**DATA LINES:**
^^^^^^^^^^^^^^^^

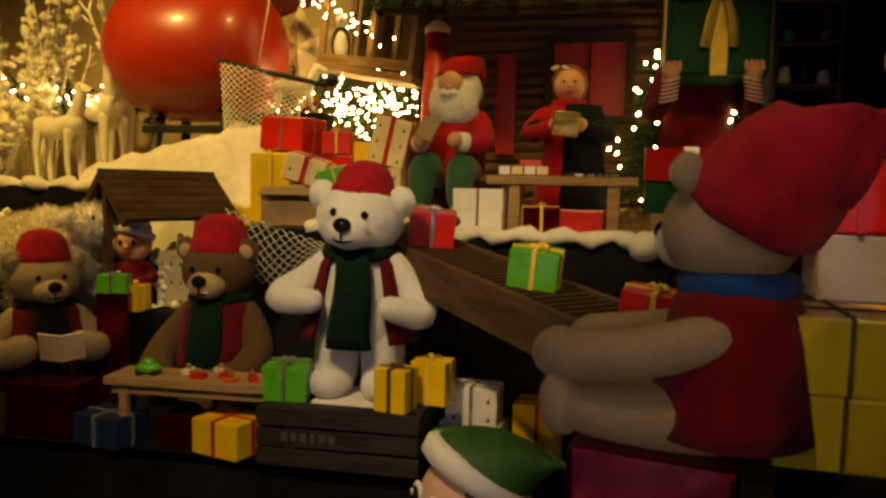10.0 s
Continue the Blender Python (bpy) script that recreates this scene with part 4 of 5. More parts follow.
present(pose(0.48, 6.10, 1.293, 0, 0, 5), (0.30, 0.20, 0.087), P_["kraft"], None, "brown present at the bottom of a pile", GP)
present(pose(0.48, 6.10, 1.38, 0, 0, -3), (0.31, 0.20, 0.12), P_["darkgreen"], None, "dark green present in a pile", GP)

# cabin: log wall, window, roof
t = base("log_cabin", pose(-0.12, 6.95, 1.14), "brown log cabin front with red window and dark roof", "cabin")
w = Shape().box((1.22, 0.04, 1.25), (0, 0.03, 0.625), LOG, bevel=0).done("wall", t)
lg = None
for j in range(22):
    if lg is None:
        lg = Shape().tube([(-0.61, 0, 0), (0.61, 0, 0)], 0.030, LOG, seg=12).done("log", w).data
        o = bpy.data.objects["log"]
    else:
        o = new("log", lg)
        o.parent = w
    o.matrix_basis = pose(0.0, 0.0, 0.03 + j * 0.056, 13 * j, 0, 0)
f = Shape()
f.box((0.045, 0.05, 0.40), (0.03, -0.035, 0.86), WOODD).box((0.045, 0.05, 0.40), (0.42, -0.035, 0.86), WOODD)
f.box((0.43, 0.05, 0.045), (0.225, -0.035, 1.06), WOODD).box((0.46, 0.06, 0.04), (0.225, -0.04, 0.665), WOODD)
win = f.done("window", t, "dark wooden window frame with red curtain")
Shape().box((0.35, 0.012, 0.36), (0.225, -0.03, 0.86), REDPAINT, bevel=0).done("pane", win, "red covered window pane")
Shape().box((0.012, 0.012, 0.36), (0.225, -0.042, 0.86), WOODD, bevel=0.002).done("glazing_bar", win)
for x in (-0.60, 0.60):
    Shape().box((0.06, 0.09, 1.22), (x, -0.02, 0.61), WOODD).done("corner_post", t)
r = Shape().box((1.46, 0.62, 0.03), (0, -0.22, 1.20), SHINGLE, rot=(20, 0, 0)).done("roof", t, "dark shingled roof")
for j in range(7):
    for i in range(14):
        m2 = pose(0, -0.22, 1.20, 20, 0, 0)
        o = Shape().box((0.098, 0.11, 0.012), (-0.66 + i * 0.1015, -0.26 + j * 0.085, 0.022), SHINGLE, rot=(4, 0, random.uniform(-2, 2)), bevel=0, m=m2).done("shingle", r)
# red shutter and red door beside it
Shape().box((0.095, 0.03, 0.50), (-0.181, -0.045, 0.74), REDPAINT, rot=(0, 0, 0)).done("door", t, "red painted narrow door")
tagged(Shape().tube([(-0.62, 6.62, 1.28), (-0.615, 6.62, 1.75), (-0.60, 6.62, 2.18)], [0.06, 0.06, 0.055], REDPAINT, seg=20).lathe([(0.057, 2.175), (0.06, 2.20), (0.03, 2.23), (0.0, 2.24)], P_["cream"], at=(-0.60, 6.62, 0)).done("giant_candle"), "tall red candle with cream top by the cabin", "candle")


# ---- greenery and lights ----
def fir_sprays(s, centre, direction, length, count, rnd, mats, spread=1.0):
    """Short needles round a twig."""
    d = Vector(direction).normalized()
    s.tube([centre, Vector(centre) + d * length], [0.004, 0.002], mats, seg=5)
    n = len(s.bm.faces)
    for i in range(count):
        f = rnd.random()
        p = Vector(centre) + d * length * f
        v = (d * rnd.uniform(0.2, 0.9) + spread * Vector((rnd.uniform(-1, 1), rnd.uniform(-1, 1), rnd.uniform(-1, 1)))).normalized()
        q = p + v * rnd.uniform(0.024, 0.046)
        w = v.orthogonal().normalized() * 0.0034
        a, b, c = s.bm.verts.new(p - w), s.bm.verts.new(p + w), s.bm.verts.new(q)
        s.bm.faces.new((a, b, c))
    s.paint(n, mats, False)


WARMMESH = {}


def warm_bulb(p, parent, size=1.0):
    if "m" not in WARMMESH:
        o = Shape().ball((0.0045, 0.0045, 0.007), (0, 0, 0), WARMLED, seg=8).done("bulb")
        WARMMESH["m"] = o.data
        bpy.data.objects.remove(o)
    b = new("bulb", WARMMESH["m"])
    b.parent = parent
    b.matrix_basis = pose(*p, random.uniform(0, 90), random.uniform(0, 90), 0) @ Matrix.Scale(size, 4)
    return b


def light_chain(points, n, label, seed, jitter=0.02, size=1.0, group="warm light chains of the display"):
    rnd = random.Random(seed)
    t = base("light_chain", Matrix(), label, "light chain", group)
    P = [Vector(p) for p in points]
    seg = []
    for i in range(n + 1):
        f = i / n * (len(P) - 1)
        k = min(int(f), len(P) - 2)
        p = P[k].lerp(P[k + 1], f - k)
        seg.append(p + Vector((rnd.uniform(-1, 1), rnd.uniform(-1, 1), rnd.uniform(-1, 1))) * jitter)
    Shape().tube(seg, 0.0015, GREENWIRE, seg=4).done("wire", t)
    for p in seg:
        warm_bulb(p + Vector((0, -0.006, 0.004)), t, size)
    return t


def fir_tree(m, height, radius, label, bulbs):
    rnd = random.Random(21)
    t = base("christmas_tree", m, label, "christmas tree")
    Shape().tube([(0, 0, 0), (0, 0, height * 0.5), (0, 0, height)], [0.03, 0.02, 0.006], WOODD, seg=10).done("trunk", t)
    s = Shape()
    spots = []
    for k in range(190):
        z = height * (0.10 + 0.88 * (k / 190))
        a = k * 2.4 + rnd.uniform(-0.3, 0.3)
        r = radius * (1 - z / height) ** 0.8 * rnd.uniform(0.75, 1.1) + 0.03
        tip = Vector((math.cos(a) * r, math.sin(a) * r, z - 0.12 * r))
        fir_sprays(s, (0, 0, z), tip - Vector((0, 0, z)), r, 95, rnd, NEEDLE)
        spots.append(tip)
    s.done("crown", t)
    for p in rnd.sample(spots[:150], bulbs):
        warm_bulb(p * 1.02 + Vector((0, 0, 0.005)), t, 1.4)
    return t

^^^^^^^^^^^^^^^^

**GIVEN EXERCISE:**
Reproduce exactly the run of lines that opens the listing and closes with the line holding "green present in". Pictures are excluded.

**SOLUTION:**
10.0 s
Continue the Blender Python (bpy) script that recreates this scene with part 4 of 5. More parts follow.
present(pose(0.48, 6.10, 1.293, 0, 0, 5), (0.30, 0.20, 0.087), P_["kraft"], None, "brown present at the bottom of a pile", GP)
present(pose(0.48, 6.10, 1.38, 0, 0, -3), (0.31, 0.20, 0.12), P_["darkgreen"], None, "dark green present in a pile", GP)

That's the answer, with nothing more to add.